PROBLEM TO WORK ON -
Set down the material below word for word, excluding the pictures.

INFORMATION SUPPLIED -

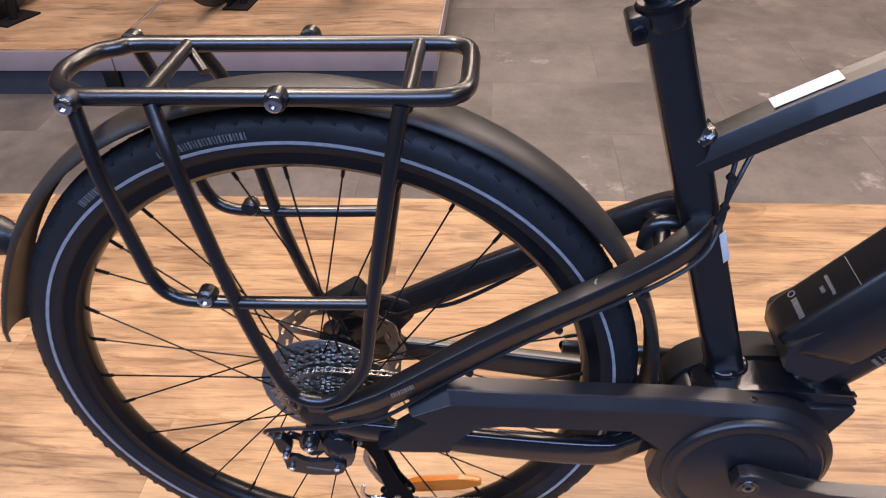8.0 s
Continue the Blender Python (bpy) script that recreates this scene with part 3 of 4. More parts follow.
part("crank_arm", sweep(bmesh.new(), [(0.490, 0.088, 0.291), (0.46, 0.092, 0.294), (0.41, 0.096, 0.30), (0.30, 0.101, 0.308), (0.285, 0.101, 0.309)], circle(1, 12), [(0.008, 0.013), (0.009, 0.02), (0.008, 0.017), (0.007, 0.013), (0.006, 0.009)], 6), BLACK, crank)

# battery on the down tube
DT = Vector((0.648, 0, 0.7616)).normalized()
DN = Vector((DT.z, 0, -DT.x))
B0 = Vector((0.4960, 0, 0.4640))


def along(a, n, y=0.0):
    return B0 + DT * a + DN * n + Vector((0, y, 0))


def batt_profile(w, h, r, chamfer):
    return rounded([(-w + chamfer, h), (w - chamfer, h), (w, h - chamfer * 1.1), (w, -h), (-w, -h), (-w, h - chamfer * 1.1)], r, 3)


bm = bmesh.new()
prof = batt_profile(0.043, 0.0368, 0.005, 0.0175)
rings = []
for a, sx, sz, slant in ((-0.010, 0.84, 0.86, 0.50), (-0.003, 0.95, 0.96, 0.50), (0.006, 1, 1, 0.50), (0.20, 1, 1, 0.1), (0.268, 1, 1, 0.1), (0.279, 0.95, 0.94, 0.1), (0.283, 0.86, 0.84, 0.1)):
    rings.append([bm.verts.new(along(a + max(0.0, 0.022 - v * sz) * slant, 0.0365 - v * sz, -u * sx)) for u, v in prof])
for a, b in zip(rings, rings[1:]):
    for j in range(len(prof)):
        bm.faces.new((a[j], a[(j + 1) % len(prof)], b[(j + 1) % len(prof)], b[j]))
bm.faces.new(rings[0])
bm.faces.new(rings[-1][::-1])
battery = part("battery", bm, BLACK, bike, "black frame battery on the down tube", 30)
part("battery_dock", slab(rounded([(0.498, 0.456), (0.502, 0.423), (0.544, 0.403), (0.573, 0.436), (0.602, 0.472), (0.54, 0.49)], 0.003), -0.0385, 0.0385, 0.002, 1), PLASTIC, battery, "black plastic battery dock")
part("end_inset", block(0.052, 0.058, 0.003, 0.001, facing(along(0.2835, 0.036), DN, (0, 1, 0)) @ pose(0, 0, 0)), material("grey_inset", (0.16, 0.16, 0.17), 0.4), battery, "grey recessed end plate")
part("dock_rail", slab([tuple(along(0.05, 0.070).xz), tuple(along(0.05, 0.084).xz), tuple(along(0.32, 0.084).xz), tuple(along(0.32, 0.070).xz)], -0.030, 0.030, 0.002), PLASTIC, battery)
# writing on the top face of the battery reads across it
glyph_bars("printed_mark", (0.3, 0.2, 0.4, 0.2, 0.3, 0.2, 0.3, 0.25, 0.2, 0.3), 0.0062, facing(along(0.0235, -0.0006, -0.006), (0.0, -1, 0), DT), GREYPRINT, battery, "pale printed mark of plain bars")
glyph_bars("printed_mark", (0.2, 0.3, 0.2) * 6, 0.0036, facing(along(0.0625, -0.0006, -0.002), (0, -1, 0), DT), GREYPRINT, battery, "grey printed mark of plain bars")
writing("number_lettering", "500", 0.0062, facing(along(0.0535, -0.0006, -0.002), (0, -1, 0), DT), GREYPRINT, battery, "grey printed number")
part("printed_ring", lathe(bmesh.new(), [(0.0032, 0), (0.0032, 0.0005), (0.0042, 0.0005), (0.0042, 0)], along(0.0235, -0.0006, 0.0165), -DN, 24), GREYPRINT, battery)
part("printed_line", block(0.0007, 0.046, 0.0004, 0, facing(along(0.088, -0.0006, -0.002), DT, (0, 1, 0))), GREYPRINT, battery)
glyph_bars("frame_mark", (0.28, 0.72, 0.62, 0.55, 0.5, 0.5, 0.58, 0.55, 0.55, 0.5), 0.0150, facing(Vector((0.598, 0, 0.438)) + DT * 0.047 + Vector((0, -0.0290, 0)) + DN * 0.006, DT, -DN), BRONZEPRINT, fr, "bronze printed mark of plain bars", gap=0.24, hollow=(1,))
part("lettering_bar", block(0.022, 0.0004, 0.0018, 0, facing(Vector((0.598, 0, 0.438)) + DT * 0.034 + DN * 0.0140 + Vector((0, -0.0292, 0)), DT, -DN) @ pose(0, 0, 0, 90, 0, 0)), BRONZEPRINT, fr)

# cassette, chain, derailleur
cas = thing("cassette", "", "")
cas.parent = bike
for i, (r, y) in enumerate(((0.073, -0.024), (0.065, -0.028), (0.057, -0.032), (0.049, -0.036), (0.043, -0.040), (0.037, -0.0435), (0.033, -0.047), (0.029, -0.0505), (0.026, -0.054))):
    n = int(r * 500)
    outline = []
    for k in range(n):
        for f, rr in ((0.0, r - 0.004), (0.3, r - 0.004), (0.45, r), (0.72, r)):
            a = 2 * math.pi * (k + f) / n
            outline.append((AX[0] + rr * math.cos(a), AX[2] + rr * math.sin(a)))
    bm = slab(outline, y - 0.0009, y + 0.0009)
    part("sprocket", bm, STEEL, cas)
part("lockring", lathe(bmesh.new(), [(0, 0), (0.017, 0), (0.017, 0.006), (0.010, 0.006), (0.009, 0.002), (0, 0.002)], (0, -0.055, 0.355), (0, -1, 0), 24), STEEL, cas)
part("spoke_guard", disc(0.078, 0.001, (0, -0.0215, 0.355), (0, 1, 0)), material("smoked_plastic", (0.16, 0.14, 0.13), 0.3), cas)


def link_mesh():
    bm = bmesh.new()
    for y in (-0.0032, 0.0032):
        out = rounded([(-0.0068, -0.0030), (-0.004, -0.0041), (0, -0.0026), (0.004, -0.0041), (0.0068, -0.0030), (0.0068, 0.0030), (0.004, 0.0041), (0, 0.0026), (-0.004, 0.0041), (-0.0068, 0.0030)], 0.0015, 1)
        slab(out, y - 0.0006, y + 0.0006, into=bm)
    for x in (-0.0042, 0.0042):
        lathe(bm, [(0, -0.0042), (0.0019, -0.0042), (0.0021, 0), (0.0019, 0.0042), (0, 0.0042)], (x, 0, 0), (0, 1, 0), 8)
    me = bpy.data.meshes.new("link")
    bmesh.ops.recalc_face_normals(bm, faces=bm.faces)
    bm.to_mesh(me)
    bm.free()
    me.materials.append(STEEL)
    return me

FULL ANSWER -
8.0 s
Continue the Blender Python (bpy) script that recreates this scene with part 3 of 4. More parts follow.
part("crank_arm", sweep(bmesh.new(), [(0.490, 0.088, 0.291), (0.46, 0.092, 0.294), (0.41, 0.096, 0.30), (0.30, 0.101, 0.308), (0.285, 0.101, 0.309)], circle(1, 12), [(0.008, 0.013), (0.009, 0.02), (0.008, 0.017), (0.007, 0.013), (0.006, 0.009)], 6), BLACK, crank)

# battery on the down tube
DT = Vector((0.648, 0, 0.7616)).normalized()
DN = Vector((DT.z, 0, -DT.x))
B0 = Vector((0.4960, 0, 0.4640))


def along(a, n, y=0.0):
    return B0 + DT * a + DN * n + Vector((0, y, 0))


def batt_profile(w, h, r, chamfer):
    return rounded([(-w + chamfer, h), (w - chamfer, h), (w, h - chamfer * 1.1), (w, -h), (-w, -h), (-w, h - chamfer * 1.1)], r, 3)


bm = bmesh.new()
prof = batt_profile(0.043, 0.0368, 0.005, 0.0175)
rings = []
for a, sx, sz, slant in ((-0.010, 0.84, 0.86, 0.50), (-0.003, 0.95, 0.96, 0.50), (0.006, 1, 1, 0.50), (0.20, 1, 1, 0.1), (0.268, 1, 1, 0.1), (0.279, 0.95, 0.94, 0.1), (0.283, 0.86, 0.84, 0.1)):
    rings.append([bm.verts.new(along(a + max(0.0, 0.022 - v * sz) * slant, 0.0365 - v * sz, -u * sx)) for u, v in prof])
for a, b in zip(rings, rings[1:]):
    for j in range(len(prof)):
        bm.faces.new((a[j], a[(j + 1) % len(prof)], b[(j + 1) % len(prof)], b[j]))
bm.faces.new(rings[0])
bm.faces.new(rings[-1][::-1])
battery = part("battery", bm, BLACK, bike, "black frame battery on the down tube", 30)
part("battery_dock", slab(rounded([(0.498, 0.456), (0.502, 0.423), (0.544, 0.403), (0.573, 0.436), (0.602, 0.472), (0.54, 0.49)], 0.003), -0.0385, 0.0385, 0.002, 1), PLASTIC, battery, "black plastic battery dock")
part("end_inset", block(0.052, 0.058, 0.003, 0.001, facing(along(0.2835, 0.036), DN, (0, 1, 0)) @ pose(0, 0, 0)), material("grey_inset", (0.16, 0.16, 0.17), 0.4), battery, "grey recessed end plate")
part("dock_rail", slab([tuple(along(0.05, 0.070).xz), tuple(along(0.05, 0.084).xz), tuple(along(0.32, 0.084).xz), tuple(along(0.32, 0.070).xz)], -0.030, 0.030, 0.002), PLASTIC, battery)
# writing on the top face of the battery reads across it
glyph_bars("printed_mark", (0.3, 0.2, 0.4, 0.2, 0.3, 0.2, 0.3, 0.25, 0.2, 0.3), 0.0062, facing(along(0.0235, -0.0006, -0.006), (0.0, -1, 0), DT), GREYPRINT, battery, "pale printed mark of plain bars")
glyph_bars("printed_mark", (0.2, 0.3, 0.2) * 6, 0.0036, facing(along(0.0625, -0.0006, -0.002), (0, -1, 0), DT), GREYPRINT, battery, "grey printed mark of plain bars")
writing("number_lettering", "500", 0.0062, facing(along(0.0535, -0.0006, -0.002), (0, -1, 0), DT), GREYPRINT, battery, "grey printed number")
part("printed_ring", lathe(bmesh.new(), [(0.0032, 0), (0.0032, 0.0005), (0.0042, 0.0005), (0.0042, 0)], along(0.0235, -0.0006, 0.0165), -DN, 24), GREYPRINT, battery)
part("printed_line", block(0.0007, 0.046, 0.0004, 0, facing(along(0.088, -0.0006, -0.002), DT, (0, 1, 0))), GREYPRINT, battery)
glyph_bars("frame_mark", (0.28, 0.72, 0.62, 0.55, 0.5, 0.5, 0.58, 0.55, 0.55, 0.5), 0.0150, facing(Vector((0.598, 0, 0.438)) + DT * 0.047 + Vector((0, -0.0290, 0)) + DN * 0.006, DT, -DN), BRONZEPRINT, fr, "bronze printed mark of plain bars", gap=0.24, hollow=(1,))
part("lettering_bar", block(0.022, 0.0004, 0.0018, 0, facing(Vector((0.598, 0, 0.438)) + DT * 0.034 + DN * 0.0140 + Vector((0, -0.0292, 0)), DT, -DN) @ pose(0, 0, 0, 90, 0, 0)), BRONZEPRINT, fr)

# cassette, chain, derailleur
cas = thing("cassette", "", "")
cas.parent = bike
for i, (r, y) in enumerate(((0.073, -0.024), (0.065, -0.028), (0.057, -0.032), (0.049, -0.036), (0.043, -0.040), (0.037, -0.0435), (0.033, -0.047), (0.029, -0.0505), (0.026, -0.054))):
    n = int(r * 500)
    outline = []
    for k in range(n):
        for f, rr in ((0.0, r - 0.004), (0.3, r - 0.004), (0.45, r), (0.72, r)):
            a = 2 * math.pi * (k + f) / n
            outline.append((AX[0] + rr * math.cos(a), AX[2] + rr * math.sin(a)))
    bm = slab(outline, y - 0.0009, y + 0.0009)
    part("sprocket", bm, STEEL, cas)
part("lockring", lathe(bmesh.new(), [(0, 0), (0.017, 0), (0.017, 0.006), (0.010, 0.006), (0.009, 0.002), (0, 0.002)], (0, -0.055, 0.355), (0, -1, 0), 24), STEEL, cas)
part("spoke_guard", disc(0.078, 0.001, (0, -0.0215, 0.355), (0, 1, 0)), material("smoked_plastic", (0.16, 0.14, 0.13), 0.3), cas)


def link_mesh():
    bm = bmesh.new()
    for y in (-0.0032, 0.0032):
        out = rounded([(-0.0068, -0.0030), (-0.004, -0.0041), (0, -0.0026), (0.004, -0.0041), (0.0068, -0.0030), (0.0068, 0.0030), (0.004, 0.0041), (0, 0.0026), (-0.004, 0.0041), (-0.0068, 0.0030)], 0.0015, 1)
        slab(out, y - 0.0006, y + 0.0006, into=bm)
    for x in (-0.0042, 0.0042):
        lathe(bm, [(0, -0.0042), (0.0019, -0.0042), (0.0021, 0), (0.0019, 0.0042), (0, 0.0042)], (x, 0, 0), (0, 1, 0), 8)
    me = bpy.data.meshes.new("link")
    bmesh.ops.recalc_face_normals(bm, faces=bm.faces)
    bm.to_mesh(me)
    bm.free()
    me.materials.append(STEEL)
    return me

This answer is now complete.